Dans le paysage culturel français, saturé d’événements éphémères, comment un festival de musique peut-il non seulement survivre, mais prospérer pendant près de trois décennies ? Le cas du festival Pause Guitare Sud de France, né en 1997, offre une réponse fascinante à cette question. Loin d’être un simple succès commercial ou une mode passagère, sa pérennité repose sur un modèle stratégique intelligent et profondément humain. Cette analyse se propose de décortiquer les trois piliers fondamentaux qui expliquent cette longévité exceptionnelle : une intégration territoriale profonde, une double mission de programmation audacieuse, et un cadre éthique qui place la communauté au cœur de son projet. En examinant ces trois axes, on comprend que Pause Guitare est bien plus qu’une affiche d’artistes ; c’est un projet de société à l’échelle d’une ville, un modèle de développement culturel durable qui a su grandir sans jamais perdre son âme.
Le premier pilier, et sans doute le plus fondamental, est l’intégration territoriale.
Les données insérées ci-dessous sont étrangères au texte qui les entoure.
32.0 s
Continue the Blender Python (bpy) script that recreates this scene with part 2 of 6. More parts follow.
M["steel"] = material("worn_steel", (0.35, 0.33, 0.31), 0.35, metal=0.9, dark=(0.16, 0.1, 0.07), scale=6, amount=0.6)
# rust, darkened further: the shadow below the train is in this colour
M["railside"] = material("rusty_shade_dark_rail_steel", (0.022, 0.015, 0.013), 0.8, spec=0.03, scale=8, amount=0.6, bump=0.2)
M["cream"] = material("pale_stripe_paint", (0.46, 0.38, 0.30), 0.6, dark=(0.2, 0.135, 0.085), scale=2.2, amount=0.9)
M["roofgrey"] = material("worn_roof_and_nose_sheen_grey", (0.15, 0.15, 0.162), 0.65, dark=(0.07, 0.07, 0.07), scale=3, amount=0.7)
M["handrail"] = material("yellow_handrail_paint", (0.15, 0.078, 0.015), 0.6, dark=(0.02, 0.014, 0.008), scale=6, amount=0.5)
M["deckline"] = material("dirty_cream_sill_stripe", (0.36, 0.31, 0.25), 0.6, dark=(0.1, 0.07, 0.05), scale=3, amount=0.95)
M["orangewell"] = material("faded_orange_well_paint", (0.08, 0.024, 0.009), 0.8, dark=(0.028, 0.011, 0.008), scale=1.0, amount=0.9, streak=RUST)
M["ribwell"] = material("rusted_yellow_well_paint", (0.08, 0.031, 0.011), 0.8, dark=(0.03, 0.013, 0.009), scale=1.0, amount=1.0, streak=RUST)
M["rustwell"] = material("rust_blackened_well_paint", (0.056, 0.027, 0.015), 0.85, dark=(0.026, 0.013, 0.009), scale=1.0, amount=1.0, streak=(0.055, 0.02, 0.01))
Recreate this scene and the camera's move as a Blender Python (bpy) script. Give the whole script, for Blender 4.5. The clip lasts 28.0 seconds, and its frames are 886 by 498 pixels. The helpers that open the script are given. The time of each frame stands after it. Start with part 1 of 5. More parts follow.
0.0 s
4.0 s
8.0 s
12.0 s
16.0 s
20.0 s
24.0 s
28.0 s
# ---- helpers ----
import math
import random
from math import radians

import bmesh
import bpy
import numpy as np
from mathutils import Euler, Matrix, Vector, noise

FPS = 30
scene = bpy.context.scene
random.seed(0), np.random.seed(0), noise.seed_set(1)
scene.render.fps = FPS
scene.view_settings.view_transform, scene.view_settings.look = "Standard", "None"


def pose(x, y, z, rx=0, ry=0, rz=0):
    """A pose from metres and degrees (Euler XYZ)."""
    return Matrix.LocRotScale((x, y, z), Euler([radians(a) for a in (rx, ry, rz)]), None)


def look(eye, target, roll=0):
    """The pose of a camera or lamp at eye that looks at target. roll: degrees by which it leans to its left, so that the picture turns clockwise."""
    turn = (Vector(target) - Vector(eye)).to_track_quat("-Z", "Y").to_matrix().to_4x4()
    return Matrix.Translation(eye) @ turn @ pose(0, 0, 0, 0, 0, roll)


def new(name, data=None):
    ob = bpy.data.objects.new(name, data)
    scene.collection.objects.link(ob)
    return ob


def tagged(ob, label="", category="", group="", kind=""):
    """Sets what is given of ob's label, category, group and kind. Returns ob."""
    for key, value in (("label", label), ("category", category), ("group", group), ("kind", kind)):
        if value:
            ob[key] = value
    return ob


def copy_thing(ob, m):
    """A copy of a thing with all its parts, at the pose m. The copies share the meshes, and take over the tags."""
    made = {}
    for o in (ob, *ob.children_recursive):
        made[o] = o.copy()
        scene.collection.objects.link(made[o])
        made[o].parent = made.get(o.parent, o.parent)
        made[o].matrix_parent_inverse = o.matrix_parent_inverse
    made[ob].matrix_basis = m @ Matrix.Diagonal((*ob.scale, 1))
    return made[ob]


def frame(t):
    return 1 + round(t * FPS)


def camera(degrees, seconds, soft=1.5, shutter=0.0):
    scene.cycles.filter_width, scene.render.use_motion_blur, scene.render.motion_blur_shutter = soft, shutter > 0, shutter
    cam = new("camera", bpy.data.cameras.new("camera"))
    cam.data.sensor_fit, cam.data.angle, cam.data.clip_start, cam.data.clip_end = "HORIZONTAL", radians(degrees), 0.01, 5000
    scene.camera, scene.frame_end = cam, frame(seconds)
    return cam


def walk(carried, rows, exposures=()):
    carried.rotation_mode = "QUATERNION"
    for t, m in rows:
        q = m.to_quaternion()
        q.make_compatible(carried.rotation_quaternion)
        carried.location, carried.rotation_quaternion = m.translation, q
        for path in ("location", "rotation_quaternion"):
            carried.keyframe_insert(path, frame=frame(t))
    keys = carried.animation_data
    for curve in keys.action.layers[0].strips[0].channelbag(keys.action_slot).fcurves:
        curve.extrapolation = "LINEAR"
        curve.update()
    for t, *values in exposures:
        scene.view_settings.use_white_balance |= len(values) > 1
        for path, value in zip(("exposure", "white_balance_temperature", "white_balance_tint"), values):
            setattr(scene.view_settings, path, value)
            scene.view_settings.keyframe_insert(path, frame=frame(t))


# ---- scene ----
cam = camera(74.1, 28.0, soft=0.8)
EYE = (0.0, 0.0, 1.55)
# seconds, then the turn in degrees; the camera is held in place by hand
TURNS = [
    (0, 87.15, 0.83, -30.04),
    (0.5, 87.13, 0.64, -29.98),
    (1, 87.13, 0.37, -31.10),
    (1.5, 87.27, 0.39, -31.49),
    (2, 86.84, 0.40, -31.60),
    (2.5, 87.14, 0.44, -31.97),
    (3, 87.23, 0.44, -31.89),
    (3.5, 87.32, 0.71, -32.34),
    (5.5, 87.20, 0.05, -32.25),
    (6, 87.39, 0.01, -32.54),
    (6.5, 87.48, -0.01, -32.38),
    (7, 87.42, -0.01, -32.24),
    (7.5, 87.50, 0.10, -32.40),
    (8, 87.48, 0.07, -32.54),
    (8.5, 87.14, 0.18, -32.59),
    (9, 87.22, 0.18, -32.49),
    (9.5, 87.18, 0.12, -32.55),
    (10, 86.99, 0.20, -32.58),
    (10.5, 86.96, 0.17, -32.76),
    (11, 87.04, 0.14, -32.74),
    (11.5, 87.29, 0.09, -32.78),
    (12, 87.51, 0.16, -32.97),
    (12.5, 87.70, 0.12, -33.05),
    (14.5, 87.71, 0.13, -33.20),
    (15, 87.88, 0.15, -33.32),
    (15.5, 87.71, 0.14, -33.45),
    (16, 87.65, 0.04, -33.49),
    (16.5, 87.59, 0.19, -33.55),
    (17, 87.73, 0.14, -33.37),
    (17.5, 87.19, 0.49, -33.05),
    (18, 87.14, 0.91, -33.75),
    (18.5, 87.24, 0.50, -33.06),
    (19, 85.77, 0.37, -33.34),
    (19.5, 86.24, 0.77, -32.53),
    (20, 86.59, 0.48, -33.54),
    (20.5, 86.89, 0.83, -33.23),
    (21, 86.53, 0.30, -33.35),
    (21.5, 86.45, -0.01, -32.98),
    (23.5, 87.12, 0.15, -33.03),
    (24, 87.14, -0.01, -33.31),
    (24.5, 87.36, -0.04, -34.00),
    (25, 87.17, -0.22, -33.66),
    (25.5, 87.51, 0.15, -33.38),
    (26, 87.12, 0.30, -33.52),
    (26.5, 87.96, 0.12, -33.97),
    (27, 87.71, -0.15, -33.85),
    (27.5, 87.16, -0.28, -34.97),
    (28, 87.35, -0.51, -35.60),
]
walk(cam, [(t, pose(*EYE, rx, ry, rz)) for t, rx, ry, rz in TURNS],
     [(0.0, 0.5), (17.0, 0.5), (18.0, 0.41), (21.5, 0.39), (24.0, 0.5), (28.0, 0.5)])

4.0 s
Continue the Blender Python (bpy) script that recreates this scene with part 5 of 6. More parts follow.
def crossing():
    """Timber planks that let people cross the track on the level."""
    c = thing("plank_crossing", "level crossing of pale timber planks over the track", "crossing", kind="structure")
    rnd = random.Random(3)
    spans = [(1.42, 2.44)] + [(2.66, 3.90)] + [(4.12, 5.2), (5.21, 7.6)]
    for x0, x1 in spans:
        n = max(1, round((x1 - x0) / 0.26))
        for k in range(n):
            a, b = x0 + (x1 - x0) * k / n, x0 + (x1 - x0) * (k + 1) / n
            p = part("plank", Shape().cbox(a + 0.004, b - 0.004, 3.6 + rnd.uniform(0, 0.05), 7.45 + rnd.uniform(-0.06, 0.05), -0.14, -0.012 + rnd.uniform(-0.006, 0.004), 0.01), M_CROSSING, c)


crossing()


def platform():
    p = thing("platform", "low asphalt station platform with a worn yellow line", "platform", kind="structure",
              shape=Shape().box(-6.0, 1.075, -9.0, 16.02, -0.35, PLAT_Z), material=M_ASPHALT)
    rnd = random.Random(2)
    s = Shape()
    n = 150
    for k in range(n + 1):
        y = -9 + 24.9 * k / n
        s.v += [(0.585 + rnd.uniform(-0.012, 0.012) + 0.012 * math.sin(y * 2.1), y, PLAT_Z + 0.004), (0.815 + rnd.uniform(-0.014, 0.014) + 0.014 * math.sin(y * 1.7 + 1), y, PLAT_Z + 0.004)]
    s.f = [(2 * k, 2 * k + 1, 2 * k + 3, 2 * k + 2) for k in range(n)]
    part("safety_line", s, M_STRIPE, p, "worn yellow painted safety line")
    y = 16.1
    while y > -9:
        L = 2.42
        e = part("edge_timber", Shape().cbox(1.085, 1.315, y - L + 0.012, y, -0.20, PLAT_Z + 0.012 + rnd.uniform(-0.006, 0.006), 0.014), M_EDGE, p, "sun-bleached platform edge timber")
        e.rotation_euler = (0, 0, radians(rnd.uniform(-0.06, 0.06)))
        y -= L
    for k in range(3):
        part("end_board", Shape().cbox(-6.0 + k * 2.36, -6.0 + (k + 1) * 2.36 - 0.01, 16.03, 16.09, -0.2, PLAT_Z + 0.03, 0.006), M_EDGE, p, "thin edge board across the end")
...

L’histoire du festival est intrinsèquement liée à celle de son territoire, le Tarn. Ses débuts modestes en 1997 à Monestiés, un petit village, ont jeté les bases d’une relation de confiance avec la population locale. Ce n’était pas un événement parachuté, mais une initiative née du terroir. Le déménagement stratégique à Albi en 2012 n’a pas rompu ce lien ; il l’a au contraire amplifié. Plutôt que de s’isoler dans un seul lieu clos, le festival a fait le choix audacieux de s’infuser dans le tissu urbain. Avec sept scènes réparties dans des lieux emblématiques de la ville, du parvis de la cathédrale Sainte-Cécile aux places publiques, Pause Guitare transforme Albi en une gigantesque scène musicale. Cette approche “hors les murs” a des bénéfices multiples : elle rend la culture visible et accessible à tous les habitants, elle crée une atmosphère unique où la ville entière vibre au rythme de la musique, et elle génère une adhésion populaire massive qui va bien au-delà du public payant. Le festival n’est plus un corps étranger, mais une partie intégrante de l’identité estivale d’Albi.
Le deuxième pilier est la double mission de sa programmation, un équilibre subtil entre impératifs commerciaux et vocation culturelle. C’est cette dualité qui lui permet d’attirer un public large tout en conservant une identité forte et respectée.
- La Vocation Commerciale : Attirer les Masses. Pour assurer sa viabilité économique, notamment en tant que structure largement autofinancée, le festival programme sur sa Grande Scène des têtes d’affiche internationales au pouvoir d’attraction immense. Le passage de légendes comme Elton John, Bob Dylan ou Scorpions garantit une couverture médiatique nationale, attire des milliers de spectateurs et assure la vente des pass payants, qui financent l’ensemble de l’événement.
- La Vocation Culturelle : Défendre la Francophonie. C’est le cœur du réacteur, l’âme du projet. Pause Guitare est l’un des plus ardents défenseurs de la chanson francophone. Cette mission se concrétise à travers plusieurs scènes tremplins qui offrent une visibilité cruciale aux talents de demain. Le Prix Magyd Cherfi, les Québecofolies, la Scène Acadienne et les sélections de l’Académie Charles Cros sont des dispositifs de soutien et de mentorat qui vont bien au-delà de la simple diffusion. Ils créent des ponts, favorisent les rencontres et participent activement au renouvellement de la scène francophone.
Ce modèle à deux vitesses est la clé de son succès. Le public vient pour voir une star internationale et repart en ayant découvert un jeune artiste québécois. La tête d’affiche finance la découverte, et la découverte légitime le festival comme un acteur culturel essentiel.
Le troisième et dernier pilier est son cadre éthique et communautaire. Le festival pause guitare est un événement qui a des valeurs et qui les applique. L’accessibilité est au premier plan, avec un grand nombre de concerts gratuits. L’inclusivité est une priorité, avec des dispositifs pour les personnes en situation de handicap et une lutte active contre toutes les formes de discrimination. La prévention des risques en milieu festif est assurée par de nombreux stands associatifs, créant un environnement sûr et bienveillant. L’engagement écologique, à travers la gestion des déchets et la promotion des transports doux, ancre le festival dans les préoccupations de son temps. Mais la plus grande preuve de cet esprit communautaire est l’engagement de ses 3000 bénévoles. Le fait que certains soient fidèles au poste depuis plus de vingt ans témoigne d’une culture interne saine et d’un attachement profond au projet. C’est cette force humaine qui permet à la machine de fonctionner. En conclusion, la longévité de Pause Guitare n’est pas un mystère. C’est le résultat d’une stratégie intelligente qui a su lier organiquement un événement musical à son territoire, équilibrer ses ambitions artistiques et commerciales, et construire une communauté solide autour de valeurs humanistes.